* Written request
Every line with the string "Continue" should be gathered.

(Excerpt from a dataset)

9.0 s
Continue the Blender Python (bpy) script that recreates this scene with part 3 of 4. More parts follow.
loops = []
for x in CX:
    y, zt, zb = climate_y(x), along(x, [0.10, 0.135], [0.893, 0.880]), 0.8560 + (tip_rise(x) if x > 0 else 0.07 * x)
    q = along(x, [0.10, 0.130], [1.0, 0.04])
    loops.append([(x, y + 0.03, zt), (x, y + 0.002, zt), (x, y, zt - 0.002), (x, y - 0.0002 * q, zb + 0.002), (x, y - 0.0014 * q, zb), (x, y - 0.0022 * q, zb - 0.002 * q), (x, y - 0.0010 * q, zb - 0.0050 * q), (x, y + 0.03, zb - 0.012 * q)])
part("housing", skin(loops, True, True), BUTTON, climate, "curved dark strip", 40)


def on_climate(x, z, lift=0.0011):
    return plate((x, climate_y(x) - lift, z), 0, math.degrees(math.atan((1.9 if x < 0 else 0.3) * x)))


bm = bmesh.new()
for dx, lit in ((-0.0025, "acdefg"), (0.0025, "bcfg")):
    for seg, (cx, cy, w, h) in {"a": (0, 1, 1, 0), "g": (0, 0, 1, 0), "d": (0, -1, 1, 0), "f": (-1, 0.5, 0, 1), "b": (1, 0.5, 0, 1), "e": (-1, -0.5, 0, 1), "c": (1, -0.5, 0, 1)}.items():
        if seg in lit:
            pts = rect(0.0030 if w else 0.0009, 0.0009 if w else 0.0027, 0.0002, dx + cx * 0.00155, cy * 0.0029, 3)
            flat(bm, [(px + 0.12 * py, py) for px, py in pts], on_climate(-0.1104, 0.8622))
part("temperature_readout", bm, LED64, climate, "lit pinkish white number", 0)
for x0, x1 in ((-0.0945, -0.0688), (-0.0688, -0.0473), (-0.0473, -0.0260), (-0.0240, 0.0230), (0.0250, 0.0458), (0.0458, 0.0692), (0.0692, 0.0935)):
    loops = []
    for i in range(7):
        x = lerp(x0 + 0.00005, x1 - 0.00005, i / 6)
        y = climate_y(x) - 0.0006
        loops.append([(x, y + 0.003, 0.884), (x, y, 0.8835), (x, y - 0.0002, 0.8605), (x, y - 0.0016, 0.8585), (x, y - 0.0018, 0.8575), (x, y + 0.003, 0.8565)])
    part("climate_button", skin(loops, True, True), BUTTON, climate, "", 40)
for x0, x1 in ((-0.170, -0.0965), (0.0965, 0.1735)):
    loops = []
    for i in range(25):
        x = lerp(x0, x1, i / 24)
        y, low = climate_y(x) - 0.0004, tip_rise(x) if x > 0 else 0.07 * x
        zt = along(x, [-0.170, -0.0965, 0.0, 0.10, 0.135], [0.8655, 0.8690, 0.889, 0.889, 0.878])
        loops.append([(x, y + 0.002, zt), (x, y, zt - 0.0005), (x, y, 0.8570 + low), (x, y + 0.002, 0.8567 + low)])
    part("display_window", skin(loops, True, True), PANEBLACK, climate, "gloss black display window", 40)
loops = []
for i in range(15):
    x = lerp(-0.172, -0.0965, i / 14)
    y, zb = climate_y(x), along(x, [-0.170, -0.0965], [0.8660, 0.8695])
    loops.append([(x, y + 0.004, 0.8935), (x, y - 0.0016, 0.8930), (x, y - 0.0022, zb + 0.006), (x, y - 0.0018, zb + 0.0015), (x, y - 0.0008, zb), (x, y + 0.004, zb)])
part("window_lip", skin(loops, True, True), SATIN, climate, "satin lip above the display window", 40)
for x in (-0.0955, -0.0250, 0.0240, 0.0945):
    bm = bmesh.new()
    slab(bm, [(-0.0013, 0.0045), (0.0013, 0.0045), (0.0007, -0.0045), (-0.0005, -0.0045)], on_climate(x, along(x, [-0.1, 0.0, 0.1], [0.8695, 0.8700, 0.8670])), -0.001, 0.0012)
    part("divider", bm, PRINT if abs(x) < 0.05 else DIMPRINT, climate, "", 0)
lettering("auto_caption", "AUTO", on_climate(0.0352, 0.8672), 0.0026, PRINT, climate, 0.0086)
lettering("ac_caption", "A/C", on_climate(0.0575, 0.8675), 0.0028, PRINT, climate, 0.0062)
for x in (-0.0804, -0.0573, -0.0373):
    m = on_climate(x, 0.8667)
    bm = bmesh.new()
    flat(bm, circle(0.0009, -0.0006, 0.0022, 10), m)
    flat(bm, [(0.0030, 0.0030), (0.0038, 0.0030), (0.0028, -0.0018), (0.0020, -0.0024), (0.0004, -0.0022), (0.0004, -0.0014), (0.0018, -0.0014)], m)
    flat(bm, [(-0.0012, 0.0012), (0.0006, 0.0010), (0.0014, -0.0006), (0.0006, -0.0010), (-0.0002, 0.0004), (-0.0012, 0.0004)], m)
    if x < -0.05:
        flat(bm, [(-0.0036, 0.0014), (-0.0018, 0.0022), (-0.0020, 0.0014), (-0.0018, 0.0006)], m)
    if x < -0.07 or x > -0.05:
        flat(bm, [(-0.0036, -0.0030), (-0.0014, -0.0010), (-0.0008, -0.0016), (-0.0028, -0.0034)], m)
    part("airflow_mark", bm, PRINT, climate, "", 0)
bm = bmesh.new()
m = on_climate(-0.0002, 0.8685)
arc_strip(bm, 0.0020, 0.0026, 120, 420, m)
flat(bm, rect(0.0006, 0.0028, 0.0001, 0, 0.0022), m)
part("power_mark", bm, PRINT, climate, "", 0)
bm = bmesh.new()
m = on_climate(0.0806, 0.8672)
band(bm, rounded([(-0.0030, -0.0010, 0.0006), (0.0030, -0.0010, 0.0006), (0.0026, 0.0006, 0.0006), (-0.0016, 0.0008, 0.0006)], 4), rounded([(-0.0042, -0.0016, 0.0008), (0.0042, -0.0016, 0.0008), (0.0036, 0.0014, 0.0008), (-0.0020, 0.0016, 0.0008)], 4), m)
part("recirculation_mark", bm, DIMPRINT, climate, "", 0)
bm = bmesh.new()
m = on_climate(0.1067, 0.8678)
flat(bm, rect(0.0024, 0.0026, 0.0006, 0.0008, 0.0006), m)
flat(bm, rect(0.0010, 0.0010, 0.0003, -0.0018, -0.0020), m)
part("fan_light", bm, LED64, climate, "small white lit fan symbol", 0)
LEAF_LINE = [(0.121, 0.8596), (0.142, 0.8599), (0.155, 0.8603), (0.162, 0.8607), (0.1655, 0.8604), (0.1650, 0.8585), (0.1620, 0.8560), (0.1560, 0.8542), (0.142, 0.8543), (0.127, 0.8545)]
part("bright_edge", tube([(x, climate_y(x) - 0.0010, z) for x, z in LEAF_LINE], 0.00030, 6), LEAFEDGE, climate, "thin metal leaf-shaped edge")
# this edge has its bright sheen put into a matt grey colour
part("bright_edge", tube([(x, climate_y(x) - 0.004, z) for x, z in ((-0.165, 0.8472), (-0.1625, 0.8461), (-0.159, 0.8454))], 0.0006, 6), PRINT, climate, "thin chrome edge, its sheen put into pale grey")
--
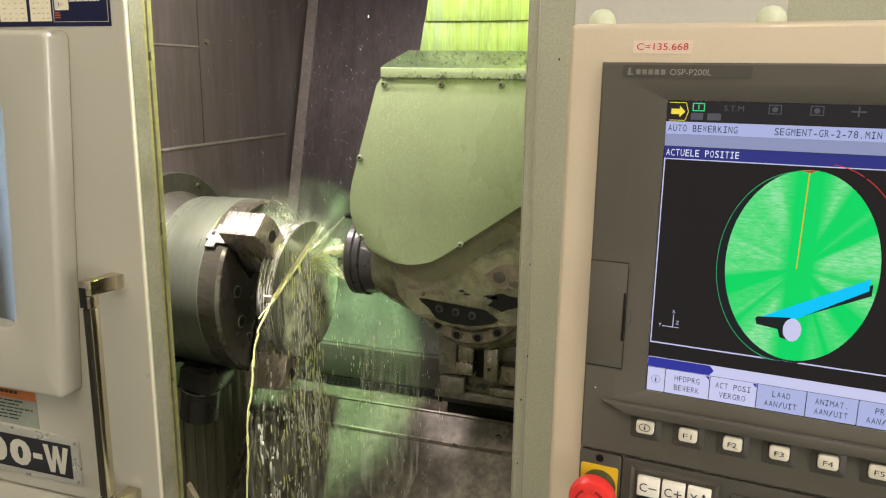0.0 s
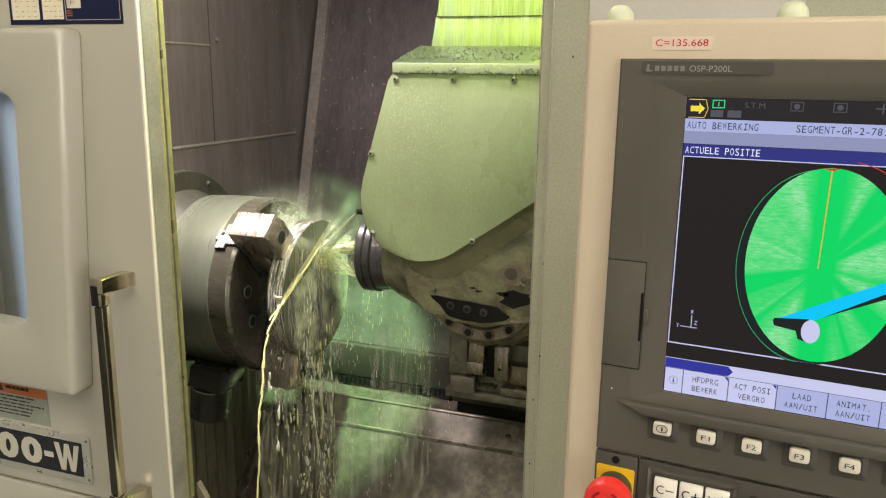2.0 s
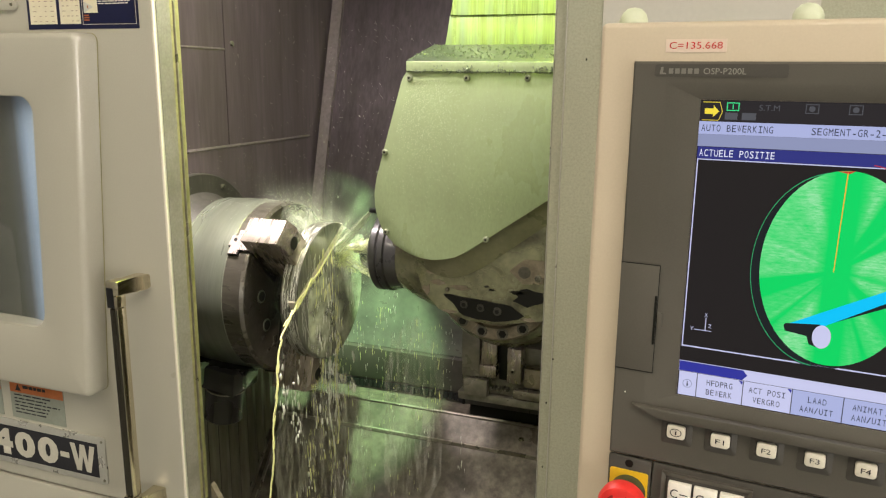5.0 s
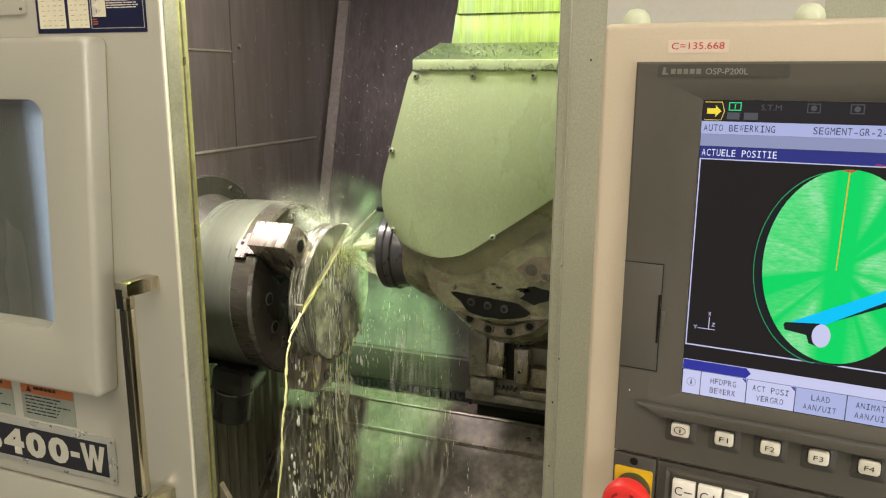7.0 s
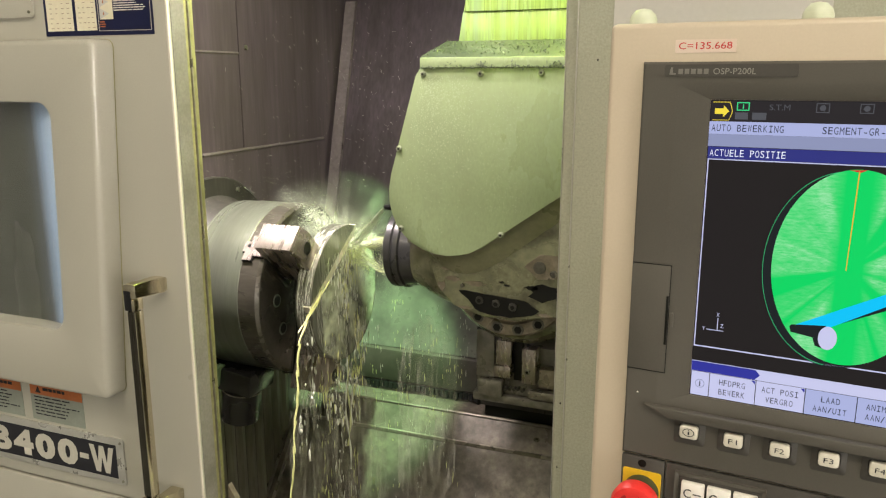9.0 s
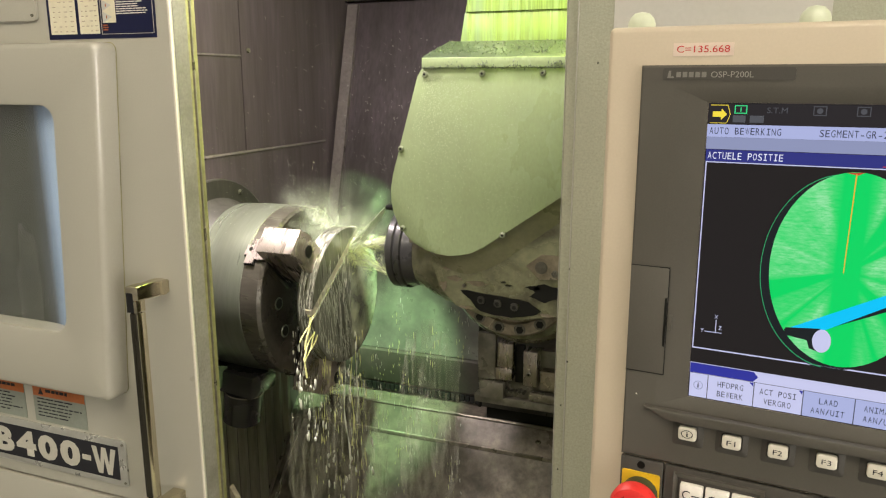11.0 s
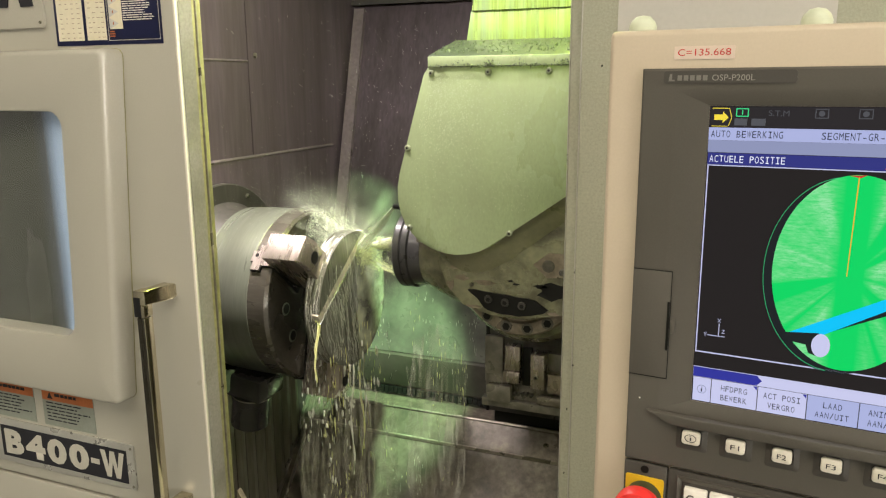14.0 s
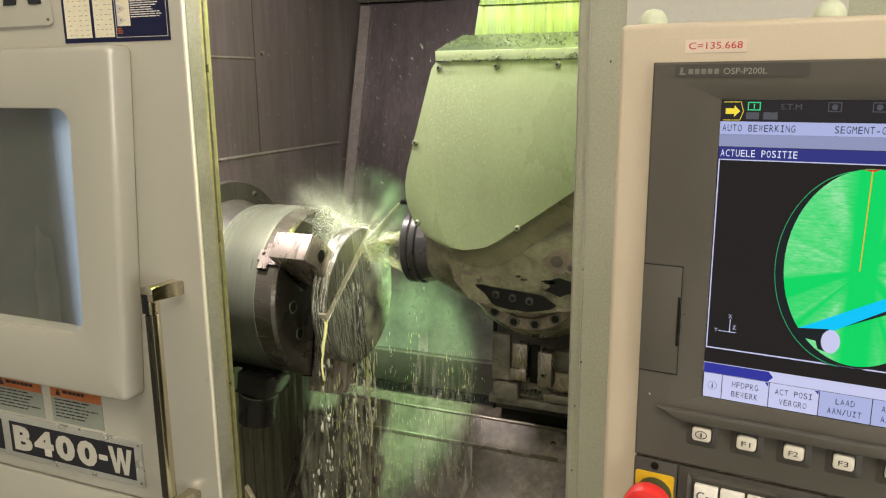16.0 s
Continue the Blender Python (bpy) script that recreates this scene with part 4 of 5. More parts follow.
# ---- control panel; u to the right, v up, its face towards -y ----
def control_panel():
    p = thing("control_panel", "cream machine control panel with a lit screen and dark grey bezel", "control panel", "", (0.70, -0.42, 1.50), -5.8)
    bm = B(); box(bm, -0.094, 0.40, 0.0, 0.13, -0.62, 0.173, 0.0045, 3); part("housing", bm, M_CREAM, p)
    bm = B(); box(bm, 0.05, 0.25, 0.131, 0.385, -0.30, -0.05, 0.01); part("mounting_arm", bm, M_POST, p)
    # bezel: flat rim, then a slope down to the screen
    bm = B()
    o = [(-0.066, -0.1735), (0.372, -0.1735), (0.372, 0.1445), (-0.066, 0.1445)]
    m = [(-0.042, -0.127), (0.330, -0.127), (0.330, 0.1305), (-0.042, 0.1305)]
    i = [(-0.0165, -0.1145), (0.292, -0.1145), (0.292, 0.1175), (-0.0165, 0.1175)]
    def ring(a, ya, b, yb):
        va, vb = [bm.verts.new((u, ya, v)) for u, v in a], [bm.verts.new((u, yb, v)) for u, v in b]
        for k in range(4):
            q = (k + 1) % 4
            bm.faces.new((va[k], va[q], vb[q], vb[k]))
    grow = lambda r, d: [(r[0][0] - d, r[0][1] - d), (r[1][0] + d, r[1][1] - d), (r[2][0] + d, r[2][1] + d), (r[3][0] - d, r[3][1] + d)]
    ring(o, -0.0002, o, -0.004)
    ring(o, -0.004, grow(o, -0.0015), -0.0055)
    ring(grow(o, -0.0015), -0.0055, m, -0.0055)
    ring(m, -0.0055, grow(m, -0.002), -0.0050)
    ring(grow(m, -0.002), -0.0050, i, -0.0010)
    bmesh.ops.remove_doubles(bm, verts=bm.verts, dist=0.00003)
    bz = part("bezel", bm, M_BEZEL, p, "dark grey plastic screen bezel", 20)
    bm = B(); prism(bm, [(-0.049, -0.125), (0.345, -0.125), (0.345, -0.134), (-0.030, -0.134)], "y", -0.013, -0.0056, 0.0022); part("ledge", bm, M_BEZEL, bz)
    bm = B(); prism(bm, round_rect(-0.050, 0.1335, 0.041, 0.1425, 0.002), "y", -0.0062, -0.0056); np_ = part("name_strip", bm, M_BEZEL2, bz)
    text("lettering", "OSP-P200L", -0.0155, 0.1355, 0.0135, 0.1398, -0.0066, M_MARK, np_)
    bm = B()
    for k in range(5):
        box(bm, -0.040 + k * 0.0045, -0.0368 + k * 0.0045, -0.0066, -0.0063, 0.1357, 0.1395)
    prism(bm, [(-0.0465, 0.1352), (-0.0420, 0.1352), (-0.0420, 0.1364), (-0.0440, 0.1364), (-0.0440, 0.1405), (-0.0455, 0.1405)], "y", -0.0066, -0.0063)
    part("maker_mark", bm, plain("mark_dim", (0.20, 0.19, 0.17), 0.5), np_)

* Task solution
Continue the Blender Python (bpy) script that recreates this scene with part 3 of 4. More parts follow.
Continue the Blender Python (bpy) script that recreates this scene with part 4 of 5. More parts follow.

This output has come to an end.